How to set up your first workshop

Set your workshop up the right way with Street Machine's resident spanner man, William Porker

Share


So you reckon it’d be great to set up a proper home garage with all the right tools, good heavyweight equipment and a big solid bench to bash things on. The space is there but you don’t want to go berserk and buy stuff that will never be used. Listen in a little and I’ll lay down some basic ground rules.

This article was first published in the October/November 1995 issue of Street Machine. Technology has moved on a bit since then, but the fundamentals remain very relevant!

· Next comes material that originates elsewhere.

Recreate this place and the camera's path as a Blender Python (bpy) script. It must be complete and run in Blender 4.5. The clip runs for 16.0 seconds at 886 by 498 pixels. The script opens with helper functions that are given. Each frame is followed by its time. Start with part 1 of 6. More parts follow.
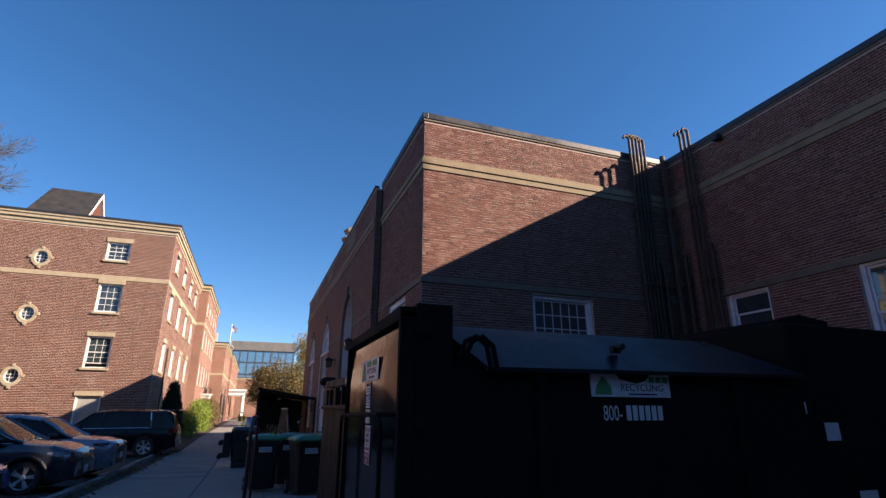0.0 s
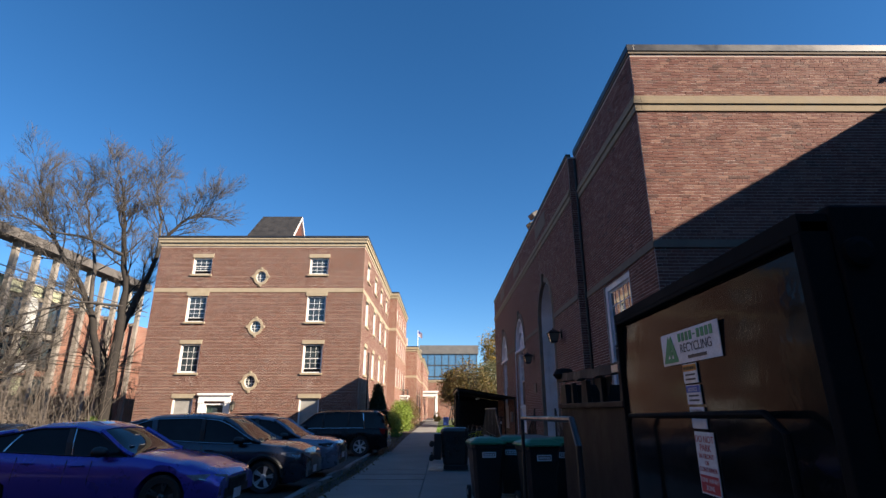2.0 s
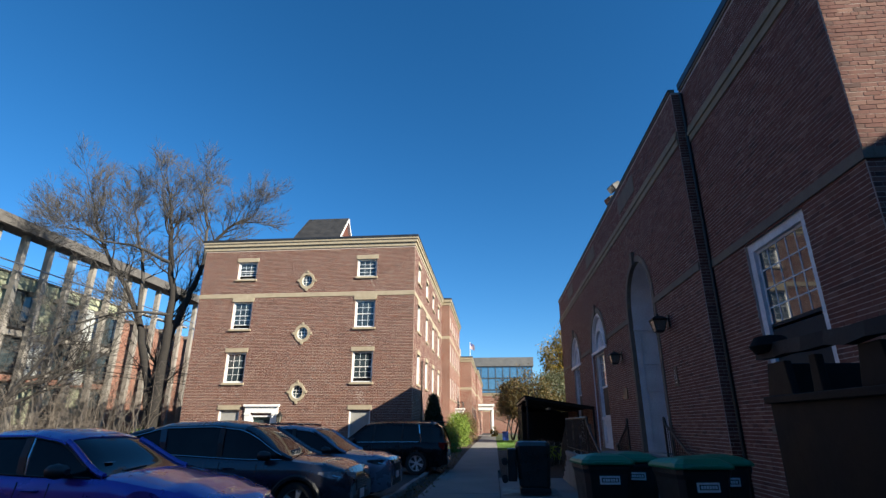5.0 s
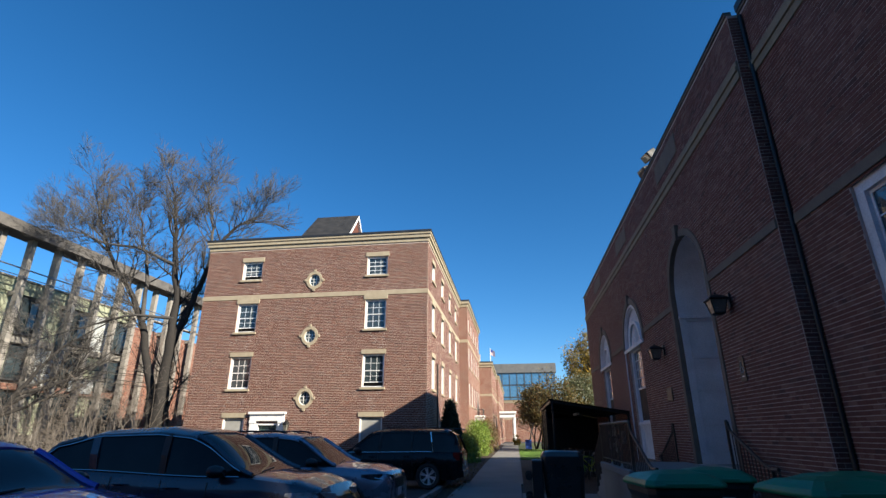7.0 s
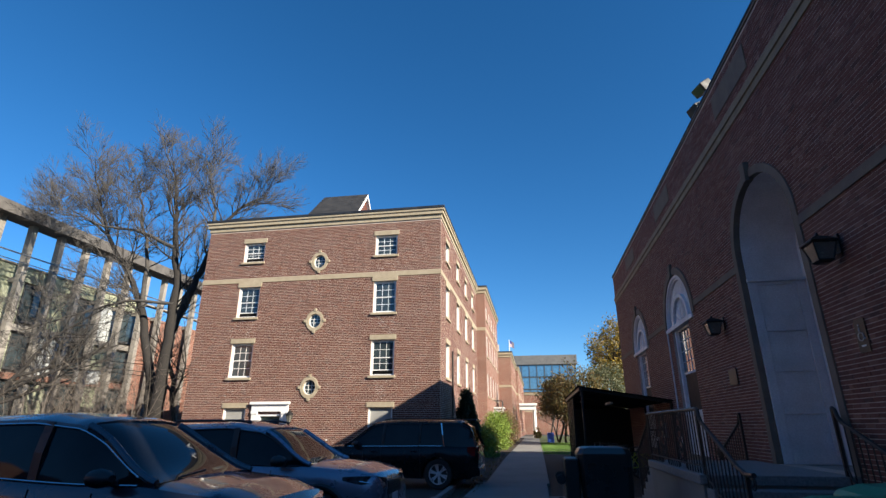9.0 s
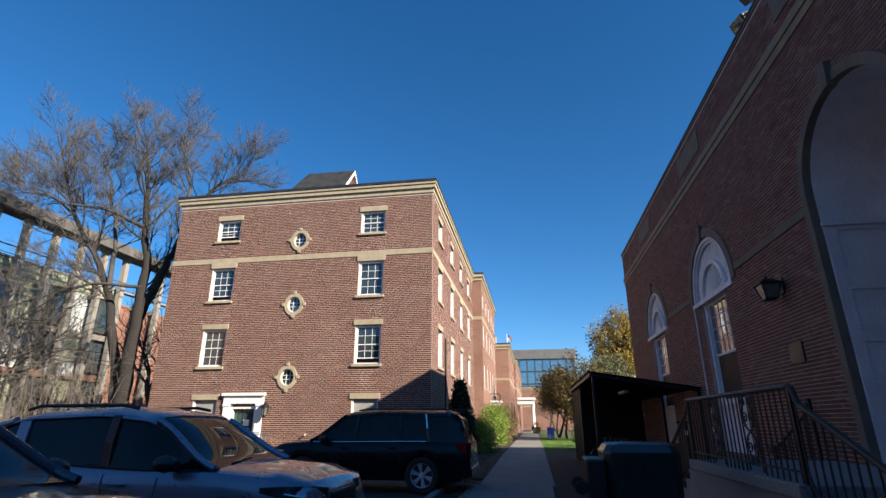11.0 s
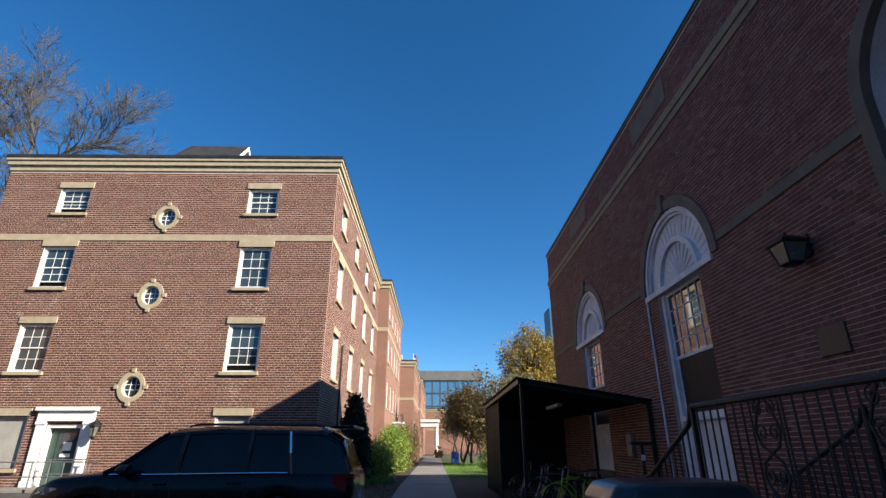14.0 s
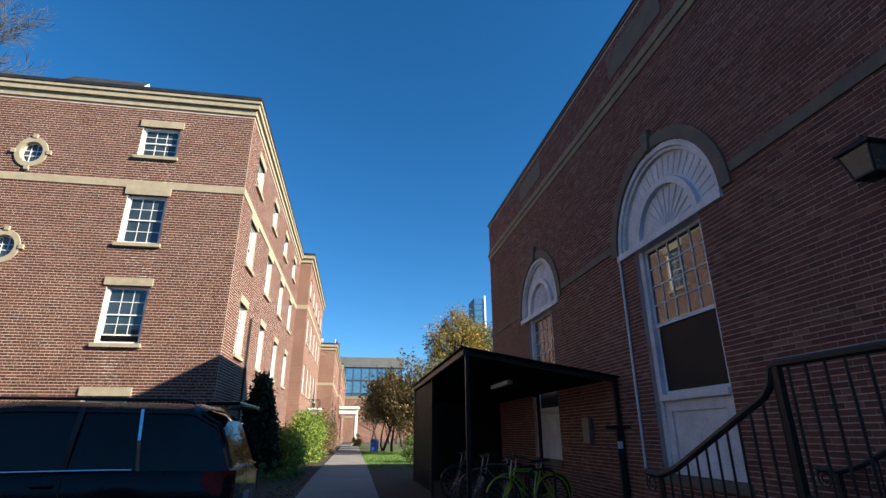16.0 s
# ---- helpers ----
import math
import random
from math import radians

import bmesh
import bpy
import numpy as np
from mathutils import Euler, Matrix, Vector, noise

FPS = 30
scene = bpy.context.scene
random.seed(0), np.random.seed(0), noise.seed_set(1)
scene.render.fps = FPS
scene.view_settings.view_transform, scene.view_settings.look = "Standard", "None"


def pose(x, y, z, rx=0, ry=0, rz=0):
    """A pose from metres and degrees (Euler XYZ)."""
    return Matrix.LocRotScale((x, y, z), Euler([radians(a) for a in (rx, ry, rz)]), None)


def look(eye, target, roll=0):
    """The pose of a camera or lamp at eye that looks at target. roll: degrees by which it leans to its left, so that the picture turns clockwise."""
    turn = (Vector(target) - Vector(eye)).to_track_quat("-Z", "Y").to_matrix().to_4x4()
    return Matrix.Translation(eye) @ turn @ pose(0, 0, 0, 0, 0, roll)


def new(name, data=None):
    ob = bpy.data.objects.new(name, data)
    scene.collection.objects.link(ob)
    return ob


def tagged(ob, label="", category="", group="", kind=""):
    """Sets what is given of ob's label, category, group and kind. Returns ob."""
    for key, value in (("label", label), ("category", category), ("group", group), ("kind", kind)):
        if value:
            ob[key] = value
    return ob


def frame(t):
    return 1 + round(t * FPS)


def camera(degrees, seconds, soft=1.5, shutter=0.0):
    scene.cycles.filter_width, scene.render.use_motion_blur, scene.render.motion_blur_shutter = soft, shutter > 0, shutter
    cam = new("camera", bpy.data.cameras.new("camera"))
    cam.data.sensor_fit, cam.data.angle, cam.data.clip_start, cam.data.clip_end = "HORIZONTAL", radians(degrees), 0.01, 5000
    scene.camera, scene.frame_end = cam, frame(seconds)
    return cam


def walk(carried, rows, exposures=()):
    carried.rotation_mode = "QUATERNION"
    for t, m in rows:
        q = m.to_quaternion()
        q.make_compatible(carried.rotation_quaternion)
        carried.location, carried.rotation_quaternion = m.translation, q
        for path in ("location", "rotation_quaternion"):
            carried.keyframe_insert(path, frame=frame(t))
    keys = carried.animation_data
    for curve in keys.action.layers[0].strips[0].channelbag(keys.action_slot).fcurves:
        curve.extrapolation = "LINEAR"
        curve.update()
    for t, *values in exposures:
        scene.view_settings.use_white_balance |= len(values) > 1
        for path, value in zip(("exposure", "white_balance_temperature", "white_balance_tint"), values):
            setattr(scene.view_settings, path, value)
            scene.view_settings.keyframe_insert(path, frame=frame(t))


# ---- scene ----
cam = camera(82.1, 16.0, soft=1.45)
PATH = [
    (0, (0.728, -0.716, 1.866), (1.372, 1.078, 2.47), 0.3),
    (0.5, (0.568, -0.194, 1.848), (1.087, 1.645, 2.44), 0.2),
    (1, (0.417, 0.362, 1.849), (0.717, 2.25, 2.44), 0.1),
    (1.5, (0.27, 0.837, 1.869), (0.45, 2.736, 2.471), 0.0),
    (2, (0.185, 1.344, 1.849), (0.193, 3.251, 2.452), 0.0),
    (2.5, (0.102, 1.855, 1.822), (0.066, 3.757, 2.437), 0.0),
    (3, (0.067, 2.35, 1.81), (0.014, 4.245, 2.448), -0.1),
    (3.5, (-0.05, 2.886, 1.778), (-0.158, 4.778, 2.42), 0.0),
    (4, (-0.134, 3.42, 1.726), (-0.266, 5.307, 2.375), 0.0),
    (4.5, (-0.263, 3.98, 1.704), (-0.431, 5.865, 2.351), 0.1),
    (5, (-0.385, 4.508, 1.697), (-0.564, 6.389, 2.351), 0.1),
    (7.5, (-0.349, 7.524, 1.644), (-0.616, 9.384, 2.328), -0.1),
    (8, (-0.395, 8.206, 1.634), (-0.67, 10.07, 2.307), -0.0),
    (8.5, (-0.404, 8.868, 1.632), (-0.687, 10.731, 2.302), -0.1),
    (9, (-0.504, 9.557, 1.623), (-0.826, 11.418, 2.282), -0.0),
    (11.5, (-0.712, 13.03, 1.519), (-1.026, 14.899, 2.159), -0.0),
    (12, (-0.791, 13.635, 1.559), (-1.106, 15.505, 2.194), -0.1),
    (12.5, (-0.845, 14.26, 1.549), (-1.13, 16.133, 2.187), -0.1),
    (13, (-0.819, 14.949, 1.529), (-1.039, 16.798, 2.26), 0.0),
    (13.5, (-0.867, 15.607, 1.5), (-0.966, 17.466, 2.233), 0.0),
    (14, (-0.853, 16.276, 1.483), (-0.824, 18.141, 2.206), -0.1),
    (14.5, (-0.878, 16.946, 1.482), (-0.771, 18.815, 2.185), -0.1),
    (15, (-0.901, 17.604, 1.475), (-0.681, 19.469, 2.161), -0.3),
    (15.5, (-0.92, 18.253, 1.488), (-0.657, 20.114, 2.171), -0.3),
    (16, (-0.887, 18.896, 1.439), (-0.576, 20.75, 2.123), -0.2),
]
walk(cam, [(t, look(eye, target, roll)) for t, eye, target, roll in PATH],
     exposures=[(0, 1.54, 7250, 22), (1.0, 1.54, 7250, 21), (2.5, 1.42, 6600, 11), (4.0, 1.37, 6250, 6), (9.0, 1.34, 6300, 9), (12.5, 1.34, 6400, 10), (14.0, 1.38, 6350, 9), (16, 1.46, 6250, 5)])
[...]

Maybe already inside your shiny new toolbox are six crappy Christmas screwdrivers presented by Aunt Maude, which will either bend or shatter at the first sign of hard work. Same with that awful mini socket set. Uncle Joe thought they were a bargain for 20 bucks but didn’t know they were made out of recycled dog food cans. This is the first lesson: cheap shit is exactly that. Quality spanners not only look and feel good, they’re also precisely made from the best materials, and are guaranteed – sometimes for life. I know guys who are still using tools they bought 40 years ago. Forget about luxuries like hamburgers for a while and spend a bit more on the good gear!

Sounding a bit expensive? It is, if you go out and buy a whole bunch of the best. But the toolbox only needs to be half full. Take those lovely long double-ended ring spanners: great stuff, but my set hardly ever gets used. Dwarf ring spanners, which are half the length and lighter, are faster to use, more manageable and cheaper. What they don’t shift, a half-inch drive socket set will. Same goes for double-ended flat spanners. Combination ring and open-end tools will do an equal job, except on the larger nuts, and the ring end doubles as a dwarf ring to assist with jobs where you need two spanners, like on a rusted-tight nut and bolt.

Using open-end spanners on tough nuts will always result in bleeding knuckles, because they slip. Don’t think about grabbing a shifting spanner; shifters are instant death to nuts and bolts and should only be used as the last resort. It’s better to grab a ring spanner or a socket, which makes full hex contact with whatever you are trying to loosen or tighten.

You don’t need a monster set of screwdrivers, either. Big screwdrivers, both flat-blade and star, can be replaced by a single impact screwdriver kit. This tool will shift the tightest screws with ease. That narrows the necessities down to one small flat-blade screwdriver, one medium flat-blade and a long thin flat-blade to go where it’s hard to reach. Same with the star screwdrivers: one for the small screws; one for the medium screws. And both the flat-blade and star stumpy screwdrivers are mighty useful in short spaces.

A pair of multi-grips will hold more bits than pliers ever will, except when picking up tiny pieces, where needle-nose pliers are essential. Good crimping pliers keep electrical work safe and neat, while vice grips are ideal for clamping bits of metal and shifting stuffed nuts, which might also require a mid-sized ball-peen hammer and a top-quality chisel. Brutal tools, but useful.

Major engine work needs an accurate tension wrench, and the don’t-buy-cheap-shit-tools rule still applies. It’s too late when a head stud snaps because that bargain Mongolian wrench tightened 40lb-ft more than it was supposed to. Proper piston ring compressors are vital in avoiding broken rings, but you can go cheap with the oil filter-removing tool. Rarely seen gear like wad punches are real handy at punching holes in handmade gaskets.

Engine stands can be hired, but good solid benches need to be made out of bolted hardwood, preferably with the top laid over with galvanised steel sheet. It’s not difficult to turn carpenter for a weekend to build it. A single 100mm vice will handle most chores, as long as it’s solidly bolted to your firmly fixed bench, which should also be longer than you might think you need. It’s amazing how fast you run out of bench space!

The garage should also run to a decent floor jack. At around 1800kg in lifting capacity, they work tolerably well, but should never be trusted. Axle stands are not expensive, and may save your neck. For fabricating one-off metal brackets and generally shaping and sharpening steel, a 150mm bench grinder can save hours of toil with hacksaw and file. More exotic equipment, like a welding set and a simple bench drill, can often be sourced second-hand through ads or auction sales. Even a basic 10mm electric drill, mounted in a lightweight press frame, will do a muscle-man job of drilling straight holes. Keep all your twist drills tidy in a proper round drill stand, and neaten up that jumble of washers and screws with a small-parts drawer stack.

Hang a decent fluoro from the ceiling and get a shielded lead light for night work, then go and have enormous fixit-type fun!